Deneuve naturally carries the film, as we'd expect from an actress of her stature. Truffaut always had her in mind for the character, thinking that she would be ideal to play the energetic but aloof woman upon which the entire film depends. She delivers well as the central figure wedged between her steadfast loyalty and her new love interest, and shows her conflict without melodrama. Deneuve is so restrained with her body language that we discover she has a growing fondness for Depardieu's character only by observing the small gestures. That is in keeping with Truffaut's own nature, as he was quietly and privately a lover of most of his leading ladies(Deneuve included).
Since his interview book, Truffaut had been associated with Alfred Hitchcock, and the French director incorporates Hitchcockian elements in his film. Touches of dry humor energize the moderate pacing, such as Granger's standard pick up lines that are soon learned by the women in the theater, and Granger's discovery of why Arlette Guillaume (Andréa Ferréol) continually refuses his advances. The character-driven story also contains its share of suspense, most notably when the German Gestapo agents decide that they need to check the basement. Ironically, Hitchcock died just days after Truffaut finished shooting The Last Metro, making subsequent visits to Hollywood far less pleasurable for Truffaut, but the Master's influence can be seen in this film.
The Last Metro proved to be a much larger commercial success in France than expected, causing critics to take note. Truffaut's film won ten Césars™--including best film, best director, best actress (Deneuve), best actor (Depardieu), best screenplay, best cinematography, best sound, best editing, and best set. It did receive an Academy Award™ nomination in the United States for Best Foreign Language Film, but lost out to the far more currently obscure Moscow Does Not Believe in Tears.

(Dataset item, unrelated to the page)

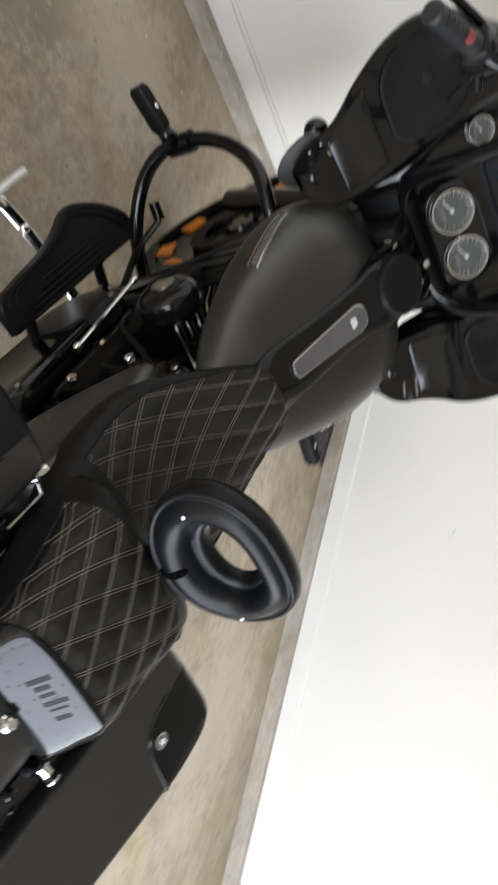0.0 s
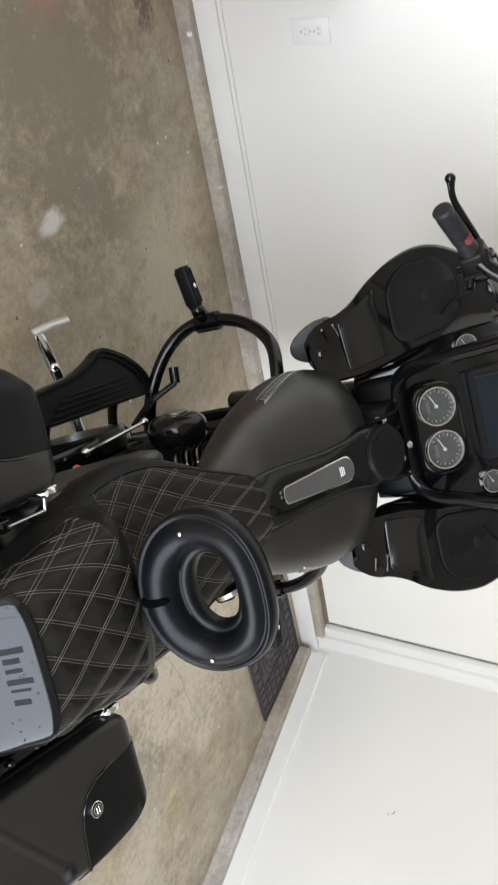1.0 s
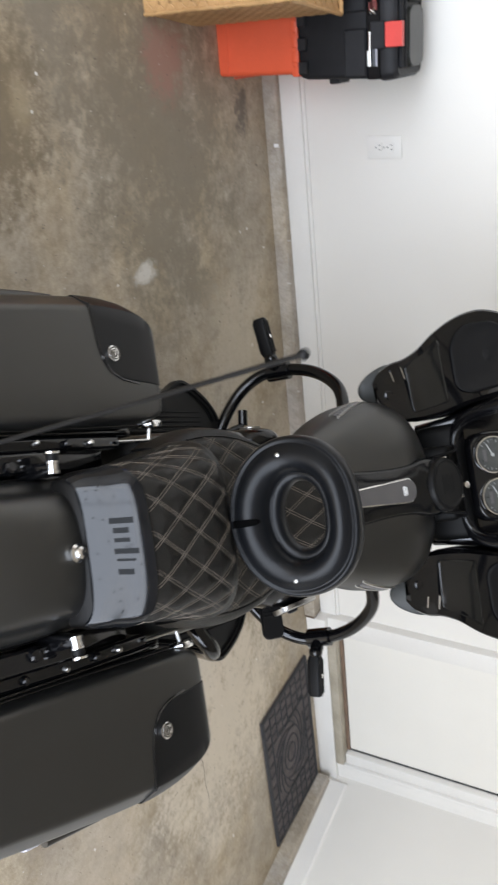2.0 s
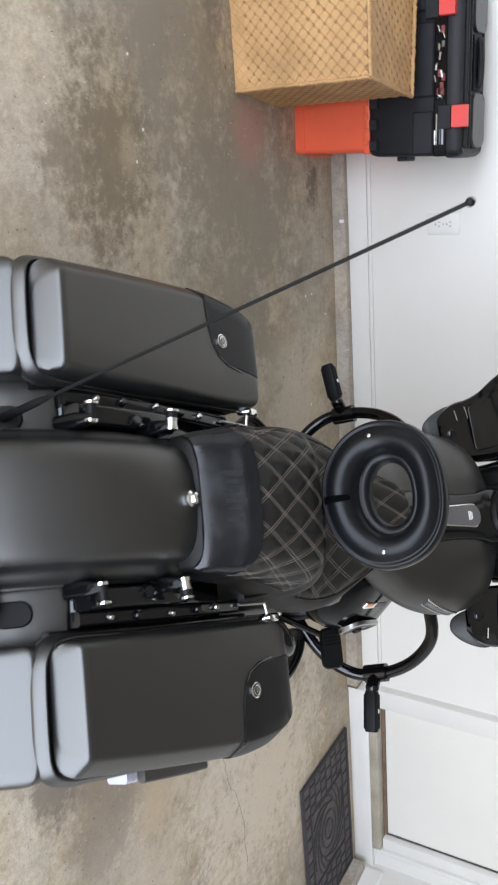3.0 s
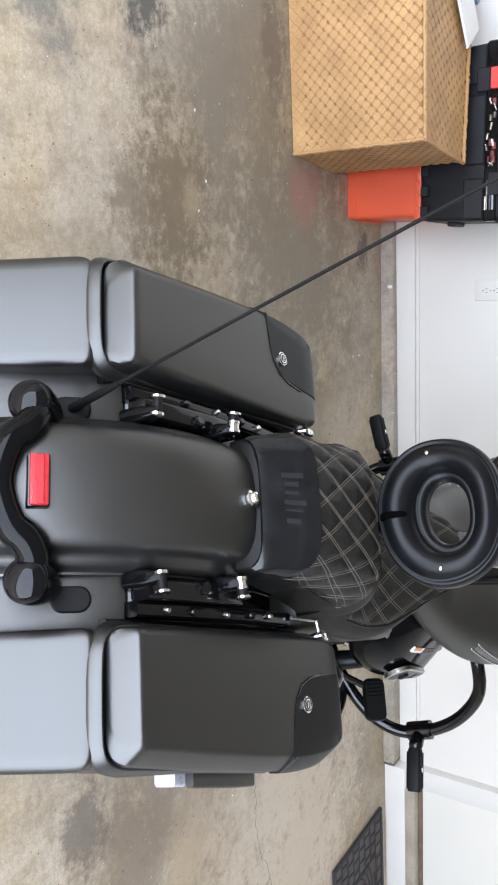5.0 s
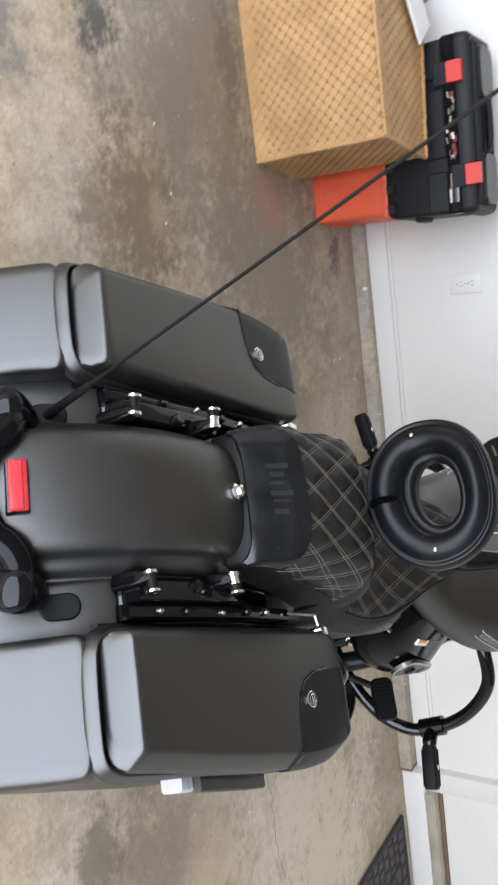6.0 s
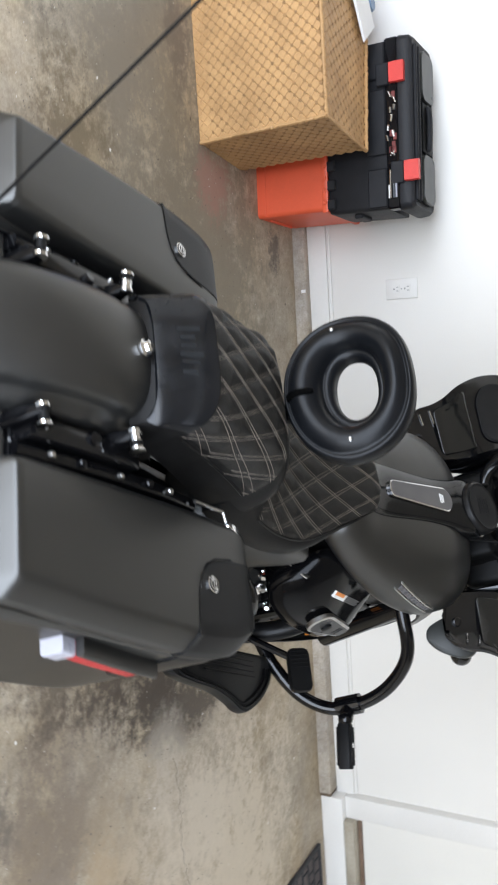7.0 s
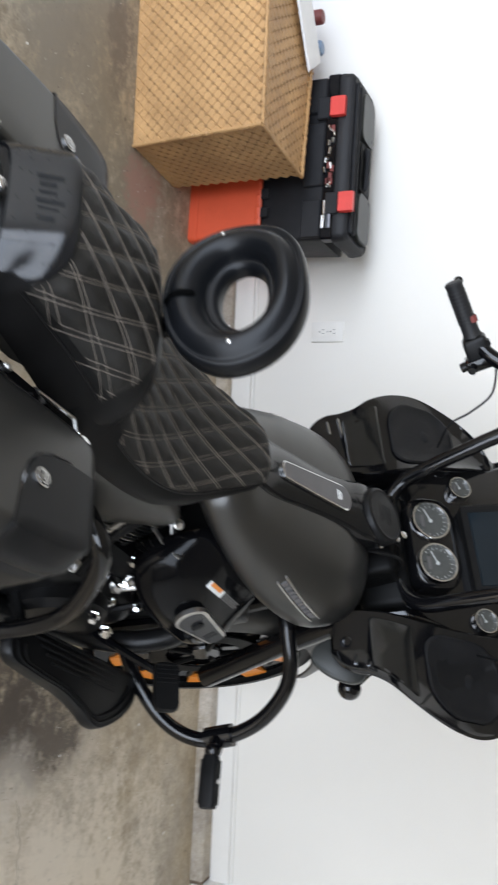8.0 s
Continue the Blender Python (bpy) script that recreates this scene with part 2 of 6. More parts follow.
# x, y, half sizes, colour, strength of each stain and each broad lighter or darker patch on the slab
SLAB_PATCHES = [
    (-0.85, 1.00, 0.85, 0.60, (0.215, 0.185, 0.140), 0.85), (-0.35, 1.35, 0.90, 0.65, (0.215, 0.178, 0.125), 0.85),
    (1.60, 1.30, 0.85, 0.75, (0.66, 0.57, 0.45), 0.75), (1.35, 1.00, 0.36, 0.36, (0.58, 0.50, 0.40), 0.4), (1.05, 0.58, 0.42, 0.30, (0.235, 0.19, 0.15), 0.65), (1.55, 0.55, 0.50, 0.50, (0.54, 0.46, 0.37), 0.4), (0.74, 0.84, 0.36, 0.42, (0.075, 0.053, 0.036), 0.9),
    (0.98, 1.10, 0.22, 0.30, (0.072, 0.052, 0.035), 0.92), (1.15, 0.48, 0.45, 0.30, (0.19, 0.145, 0.105), 0.5),
    (1.25, 0.72, 0.34, 0.20, (0.46, 0.36, 0.24), 0.45), (-0.50, 0.74, 0.42, 0.24, (0.16, 0.12, 0.07), 0.85),
    (-0.50, 0.80, 0.10, 0.06, (0.40, 0.32, 0.20), 0.5), (-0.90, 0.33, 0.24, 0.18, (0.15, 0.14, 0.12), 0.75),
    (-0.95, 0.64, 0.17, 0.14, (0.07, 0.065, 0.058), 0.9), (-0.97, 1.22, 0.30, 0.10, (0.15, 0.12, 0.095), 0.65),
    (-0.56, 1.40, 0.19, 0.17, (0.37, 0.19, 0.145), 0.7), (-0.40, 1.80, 0.12, 0.075, (0.09, 0.075, 0.06), 0.8),
    (0.90, 0.93, 0.17, 0.26, (0.060, 0.043, 0.029), 0.95), (0.70, 0.55, 0.26, 0.28, (0.11, 0.082, 0.058), 0.75), (1.10, 1.00, 0.20, 0.16, (0.52, 0.46, 0.38), 0.5),
    (0.96, 0.30, 0.22, 0.14, (0.15, 0.125, 0.10), 0.8), (1.30, 0.66, 0.22, 0.16, (0.46, 0.34, 0.21), 0.5), (-0.49, 0.60, 0.22, 0.20, (0.17, 0.13, 0.085), 0.7), (-0.80, 0.95, 0.30, 0.22, (0.20, 0.17, 0.13), 0.55),
    (2.35, 0.35, 0.55, 0.9, (0.60, 0.52, 0.42), 0.55), (0.36, 1.66, 0.45, 0.36, (0.54, 0.47, 0.36), 0.6), (-0.03, 1.18, 0.045, 0.08, (0.74, 0.71, 0.65), 0.8), (0.10, 1.06, 0.05, 0.07, (0.62, 0.58, 0.52), 0.4),
]
CONCRETE = concrete("garage_slab", (0.445, 0.385, 0.305))
KERB = concrete("kerb_concrete", (0.46, 0.425, 0.39), False)
# for the unseen ceiling; tone picked to set how dark the paint's reflections are
CEILTONE = material("darkened_ceiling", (0.30, 0.276, 0.235), 0.8, 0.0, 0.12, 2, 60, 0.1)

# ---- building helpers ----


def part(name, bm, mat, parent=None, label="", sharp=35):
    """Links a bmesh as one mesh object under a thing or a part."""
    bmesh.ops.recalc_face_normals(bm, faces=bm.faces)
    me = bpy.data.meshes.new(name)
    bm.to_mesh(me)
    bm.free()
    me.polygons.foreach_set("use_smooth", [True] * len(me.polygons))
    me.set_sharp_from_angle(angle=radians(sharp))
    for m in (mat if isinstance(mat, (list, tuple)) else [mat]):
        me.materials.append(m)
    ob = new(name, me)
    if parent:
        ob.parent = parent
    if label:
        tagged(ob, label)
    return ob


def thing(name, m, label, category, group="", kind=""):
    ob = new(name)
    ob.empty_display_size = 0.1
    ob.matrix_world = m
    return tagged(ob, label, category, group, kind)


def box(bm, lo, hi, bevel=0.0, seg=2, m=None):
    """A box between two corners, with rounded edges."""
    lo, hi = Vector(lo), Vector(hi)
    geo = bmesh.ops.create_cube(bm, size=1.0)["verts"]
    for v in geo:
        v.co = Vector((lo[k] + (hi[k] - lo[k]) * (v.co[k] + 0.5) for k in range(3)))
    if bevel:
        edges = {e for v in geo for e in v.link_edges}
        out = bmesh.ops.bevel(bm, geom=list(edges), offset=bevel, segments=seg, affect="EDGES", profile=0.5)
        geo = list({v for f in out["faces"] for v in f.verts} | {v for v in geo if v.is_valid})
    if m:
        bmesh.ops.transform(bm, matrix=m, verts=geo)
    return geo


def loft(bm, rings, caps=True, closed=True):
    """A skin over rings of points, each ring with as many points."""
    rows = [[bm.verts.new(p) for p in r] for r in rings]
    k = len(rows[0])
    for a, b in zip(rows, rows[1:]):
        for i in range(k if closed else k - 1):
            j = (i + 1) % k
            bm.faces.new((a[i], a[j], b[j], b[i]))
    if caps:
        bm.faces.new(rows[0][::-1])
        bm.faces.new(rows[-1])
    return rows


def glide(pts, steps=6):
    """A smooth line through points."""
    pts = [Vector(p) for p in pts]
    out = []
    for i in range(len(pts) - 1):
        p0, p1, p2, p3 = pts[max(i - 1, 0)], pts[i], pts[i + 1], pts[min(i + 2, len(pts) - 1)]
        for s in range(steps):
            t = s / steps
            out.append(0.5 * (2 * p1 + (p2 - p0) * t + (2 * p0 - 5 * p1 + 4 * p2 - p3) * t * t + (3 * p1 - p0 - 3 * p2 + p3) * t ** 3))
    return out + [pts[-1]]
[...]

Why the popularity in France? Consider the fads that American audiences have in certain historical events--surely you remember the Titanic craze of 1997. By 1980 the French people apparently became keenly interested in examining the German Occupation more honestly, and Truffaut's film stuck a chord. Although it doesn't strike close to the heart like The 400 Blows or Jules and Jim, The Last Metro provides a mesmerizing and realistic view of life under German Occupation and ranks as the best of Truffaut's later films.